Sono state finora quasi il sinonimo di paradiso fiscale, eppure d’ora in poi le Isole Cayman, arcipelago del Mar dei Caraibi territorio inglese d’oltremare, saranno escluse dalla black list dei Paesi che l’Europa considera fiscalmente non cooperativi. La decisione è arrivata dall’Ecofin che ha deciso di aggiungere alla lista Anguilla e Barbados, rimuovendo proprio le isole Cayman e l’Oman. Nei due Paesi sono stati infatti riscontrati, a giudizio del Consiglio, dei progressi legati alle “riforme approvate per migliorare il quadro della tassazione”.

In particolare, le Cayman sono state promosse grazie alle nuove misure introdotte a settembre sui fondi di investimento collettivo. L’Oman è stato invece considerato conforme a tutti i suoi impegni dopo aver ratificato la convenzione Ocse sulla mutua assistenza amministrativa in materia fiscale ed emanato una legislazione per consentire lo scambio automatico di informazioni. All’opposto Anguilla e Barbados sono rientrate nella lista nera della Ue in seguito ai rapporti di revisione pubblicati dal forum globale sulla trasparenza e lo scambio di informazioni a fini fiscali, che ha declassato i loro rating rispettivamente a “non conforme” e “parzialmente conforme”.

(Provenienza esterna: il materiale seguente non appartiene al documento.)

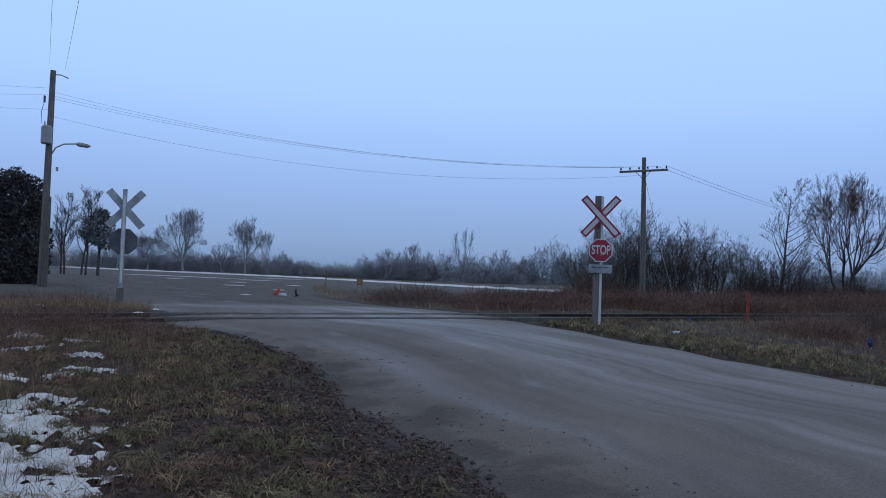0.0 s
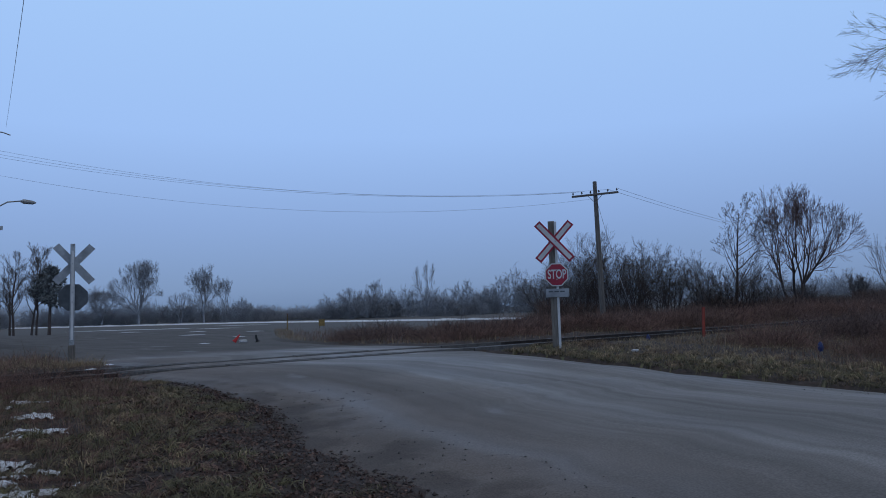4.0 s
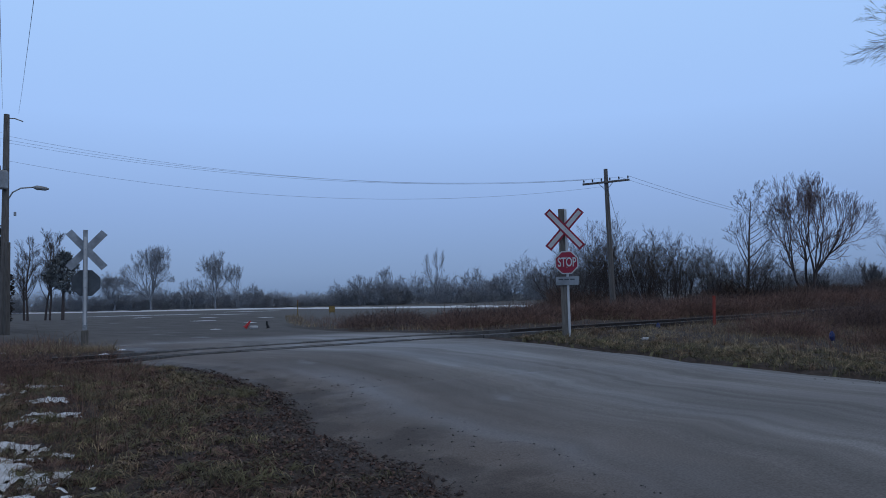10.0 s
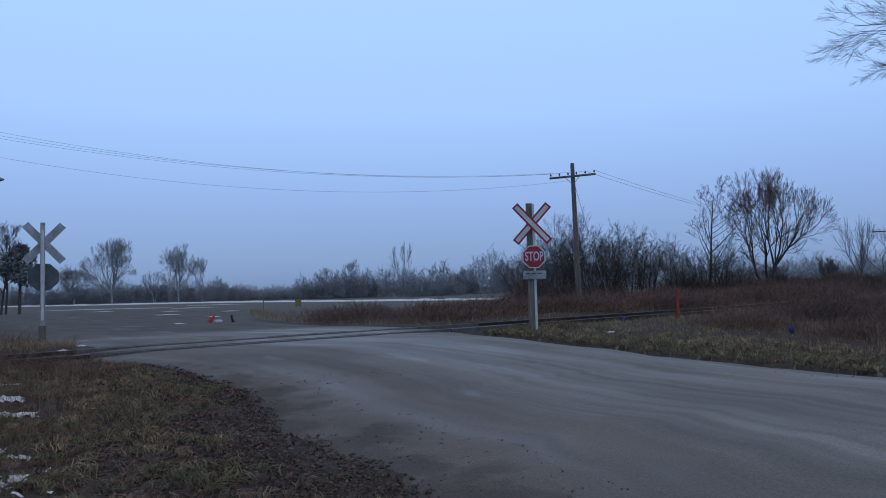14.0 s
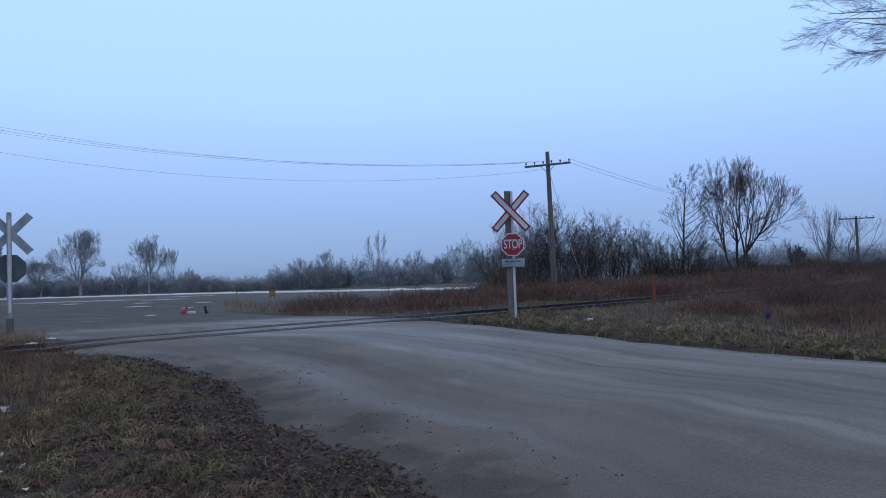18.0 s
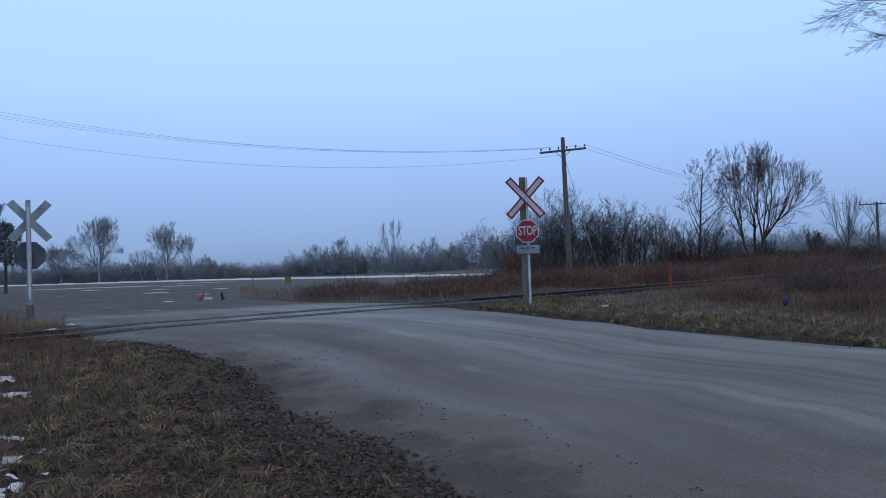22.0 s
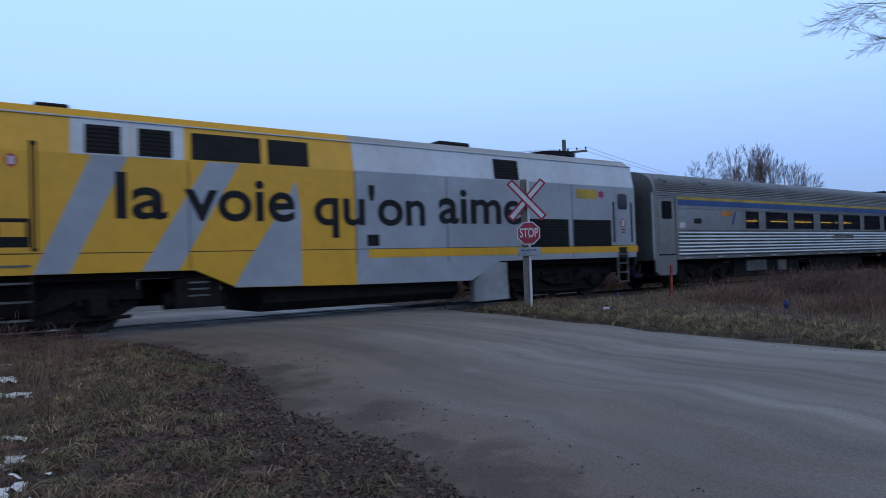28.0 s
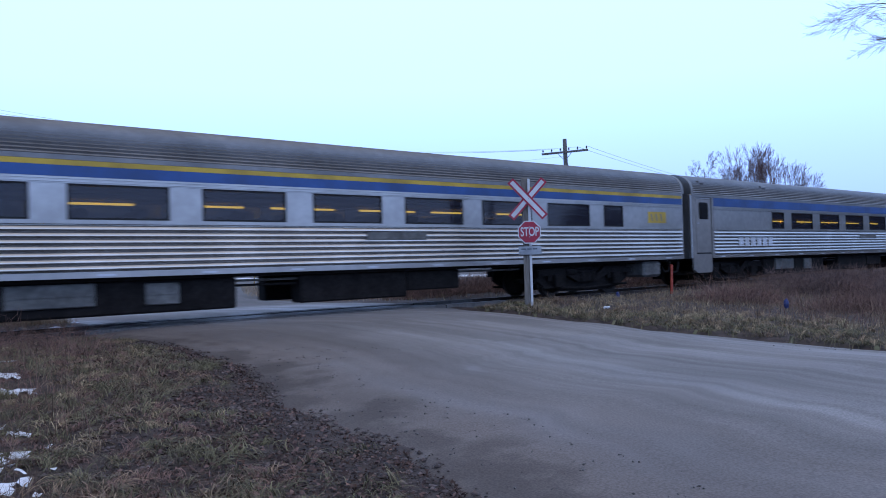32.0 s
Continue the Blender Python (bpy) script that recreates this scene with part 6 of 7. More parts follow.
    for y0 in (-0.22, -0.04, 0.14):
        q = [on_mask(19.34, y0, 0.017), on_mask(19.34, y0 + 0.12, 0.017), on_mask(19.4, y0 + 0.12, 0.017), on_mask(19.4, y0, 0.017)]
        w = [(p[0] - 0.002, p[1], p[2] - 0.002) for p in q]
        part("mark", Shape().add(w + q, [(0, 3, 2, 1), (4, 5, 6, 7), (0, 1, 5, 4), (1, 2, 6, 5), (2, 3, 7, 6), (3, 0, 4, 7)]), CABINET, nose)
    part("nose_handrail", Shape().tube([(20.0, -0.75, 2.42), (20.09, -0.42, 2.3), (20.13, 0.0, 2.27), (20.09, 0.42, 2.3), (20.0, 0.75, 2.42)], 0.014, 6), GALV, nose)
    # pilot, plough and front skirts
    part("pilot", Shape().loft([[(20.02, -1.4, 0.12), (20.42, -0.3, 0.08), (20.42, 0.3, 0.08), (20.02, 1.4, 0.12), (19.6, 0, 0.12)], [(19.98, -1.4, 0.55), (20.24, -0.3, 0.55), (20.24, 0.3, 0.55), (19.98, 1.4, 0.55), (19.6, 0, 0.55)], [(19.95, -1.35, 0.82), (20.06, -0.3, 0.82), (20.06, 0.3, 0.82), (19.95, 1.35, 0.82), (19.6, 0, 0.82)]]), PLOUGH, loco, "dusty steel snowplough pilot")
    part("pilot_backing", Shape().cbox(19.5, 19.94, -1.3, 1.3, 0.8, 1.15, 0.03), UNDER, loco, "dark beam behind the coupler")
    part("pilot_step", side_panel([(19.96, 0.2), (20.06, 0.2), (20.02, 0.9), (19.95, 0.9)], 1.2, 0.16), PLOUGH, loco)
    part("buffer_beam", Shape().cbox(19.9, 20.1, -0.55, 0.55, 1.0, 1.32, 0.04), UNDER, loco, "dark beam under the nose")
    part("coupler", Shape().cbox(20.0, 20.62, -0.14, 0.14, 0.72, 1.0, 0.04), UNDER, loco)
    for y in (-0.6, 0.6, 0.85):
        part("air_hose", Shape().tube([(20.15, y, 0.95), (20.34, y, 0.75), (20.3, y, 0.5)], 0.03, 6), BLACK, loco)
    part("front_skirt", side_panel([(18.85, 1.14), (19.86, 1.14), (19.86, 0.42), (19.3, 0.46), (18.85, 0.66)], 1.36, 0.12), L_YELLOW, loco, "scuffed yellow skirt behind the pilot")
    part("skirt_dirt", side_panel([(18.86, 0.86), (19.85, 0.86), (19.85, 0.425), (19.3, 0.465), (18.86, 0.665)], 1.484, 0.004), L_GREY, loco, "grey scuffed lower skirt")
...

Il nuovo elenco di giurisdizioni sulla lista comprende dunque 12 Paesi: le Samoa americane, Anguilla, Barbados, Fiji, Guam, Palau, Panama, Samoa, Seychelles, Trinidad e Tobago, le Isole Vergini e Vanuatu. La decisione non è passata senza polemiche. La reazione immediata è arrivata dall’Oxfam, la confederazione internazionale di organizzazioni non profit che si dedicano alla riduzione della povertà a livello globale. “Bene l’aggiunta di Barbados, ma la rimozione delle Isole Cayman, uno dei più noti paradisi fiscali al mondo, dalla lista Ue dei paradisi è un’ulteriore prova che il processo non funziona”, è stato il commento di Chiara Putaturo, consulente di Oxfam sulle questioni fiscali.

“I paradisi tolgono ai Paesi poveri e ricchi centinaia di miliardi in gettito perduto ogni anno, denaro che serve più che mai durante la pandemia. Se la lista deve avere credibilità, la Ue deve includere tutti i Paesi che operano come paradisi, inclusi quelli con aliquota zero per le imprese e quelli dove gli investimenti privati superano il livello dell’attività economica reale”, ha aggiunto Putaturo.